The transfiguration in today’s Gospel – His face shining like the sun; His robes as white as light – is a glimpse of the glory of God that exists in the Son of God, Jesus, by nature. This glory He set aside to face His cross for you. This glory He took up again when He was raised from the dead by the glory of the Father. This glory, like His cross, is your inheritance.
Jesus inherits the Father’s glory by nature – it’s always His. You inherit that same glory – glory which will glorify your flesh in the same way – because you are now adopted as sons and daughters of God through Jesus. The Son is now sharing His inheritance with you – cross and glory.
“You are no longer a slave, but a son, and if a son, then an heir through God” [Galatians 4:7]. “We are children of God, and if children, then heirs—heirs of God and joint-heirs with Christ, provided we suffer with Him in order that we may also be glorified with Him” [Romans 8:17].

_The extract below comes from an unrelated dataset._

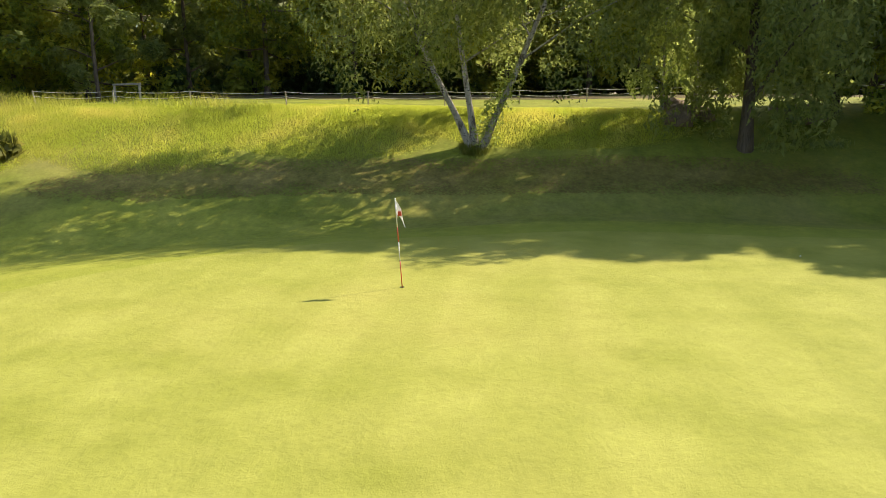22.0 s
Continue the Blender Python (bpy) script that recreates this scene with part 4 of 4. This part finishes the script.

I want His glory, but I fear bearing that cross today. Yet, because He bore it, Scripture now gives us these words to speak on our lips regarding cross and glory: “For I consider that the sufferings of this present time are not worth comparing with the glory that is to be revealed to us” [Romans 8:18]. “For this light momentary affliction is preparing for us an eternal weight of glory beyond all comparison” – “So, we do not lose heart. Though our outer self is wasting away, our inner self is being renewed day by day” [2 Corinthians 4:16-17]. Cross, glory.
Jesus’ face shone like the sun. His robes became white as light. Scripture speaks of this exact same transfiguration glory for redeemed sinners “Then the righteous – righteous by ‘the righteousness of God through faith in Jesus Christ’ – will shine like the sun in the kingdom of their Father” [Matthew 13:43; Romans 3:22]. “They have washed their robes and made them white in the blood of the Lamb” [Revelation 7:14]. As bright as the sun and robes as white as light.
This glory is the inheritance of your current cross-bearing flesh. May God grant that the eternal weight of this glory to come would make lighter your burdens of today. Amen.